Evitare errori che compromettono la pratica

Nel corso delle contestazioni c’è il rischio di compiere alcuni passi falsi che possono rallentare o danneggiare la richiesta. Ad esempio, lasciare passare troppo tempo dalla richiesta di contatto o invio della contestazione, non usare mezzi tracciabili (PEC o raccomandata), inviare richieste generiche senza evidenziare l’errore, non allegare prove. Anche la potenza impegnata, se non corretta, può generare costi che rimangono a carico dell’utente se non provato diversamente.

È importante, inoltre che ogni comunicazione resti documentata: conservare ricevute, copie delle comunicazioni anche telefoniche (data, ora, interlocutore) può fare la differenza in caso di contestazioni successive o ricorso.

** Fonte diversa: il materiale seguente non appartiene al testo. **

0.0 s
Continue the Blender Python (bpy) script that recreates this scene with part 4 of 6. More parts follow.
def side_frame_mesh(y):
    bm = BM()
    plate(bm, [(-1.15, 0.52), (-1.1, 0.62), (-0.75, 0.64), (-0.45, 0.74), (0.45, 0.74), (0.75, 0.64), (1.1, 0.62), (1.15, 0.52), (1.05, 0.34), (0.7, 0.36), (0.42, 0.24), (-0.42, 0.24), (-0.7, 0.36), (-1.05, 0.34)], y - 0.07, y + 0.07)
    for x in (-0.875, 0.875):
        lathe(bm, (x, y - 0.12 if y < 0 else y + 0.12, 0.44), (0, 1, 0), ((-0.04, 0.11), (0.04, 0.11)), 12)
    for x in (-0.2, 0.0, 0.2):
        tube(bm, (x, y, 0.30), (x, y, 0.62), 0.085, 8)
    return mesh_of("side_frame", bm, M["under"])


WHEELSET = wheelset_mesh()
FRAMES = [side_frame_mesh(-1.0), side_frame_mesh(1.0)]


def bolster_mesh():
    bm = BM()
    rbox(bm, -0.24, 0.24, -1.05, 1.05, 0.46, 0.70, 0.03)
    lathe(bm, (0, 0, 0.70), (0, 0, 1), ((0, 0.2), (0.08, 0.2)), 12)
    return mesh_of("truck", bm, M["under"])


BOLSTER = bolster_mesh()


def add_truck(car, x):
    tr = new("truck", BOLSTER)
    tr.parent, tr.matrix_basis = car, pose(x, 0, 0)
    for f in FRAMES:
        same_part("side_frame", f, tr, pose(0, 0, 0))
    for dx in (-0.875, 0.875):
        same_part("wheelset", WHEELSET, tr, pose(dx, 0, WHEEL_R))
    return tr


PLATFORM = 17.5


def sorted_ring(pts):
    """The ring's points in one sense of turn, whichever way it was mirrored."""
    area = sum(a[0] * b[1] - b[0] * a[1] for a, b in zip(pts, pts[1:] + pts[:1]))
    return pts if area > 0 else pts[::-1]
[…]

Quando serve ricorrere al giudice

Se tutte le vie amministrative e conciliative non portano a un risultato, l’ultima strada è quella giudiziaria. Prima di tutto, però, è fondamentale che sia stato fatto il reclamo al fornitore e che sia stata esperita la conciliazione (o dimostrato che non sia applicabile).

In un’azione legale si valuteranno tutte le prove raccolte (bollette, comunicazioni scritte, riscontri tecnici), e si deciderà su:

  • se la bolletta contenesse addebiti illegittimi;
  • l’ammontare da rimborsare;
  • eventuali danni (se previsti e dimostrati);
  • le spese legali.

Questa fase richiede tempo e può comportare costi, quindi bisogna valutare bene, magari con il supporto di un avvocato o di una associazione consumatori, se il risparmio potenziale giustifica l’impegno.

Consigli pratici per prevenire future controversie

Per evitare future controversie sulle bollette elettriche, è consigliabile adottare alcune precauzioni. Mantenere un registro delle autoletture del contatore, conservare tutte le bollette per almeno due anni, verificare regolarmente i consumi e confrontarli con i periodi precedenti, e prestare attenzione alle comunicazioni del fornitore riguardo variazioni tariffarie o contrattuali.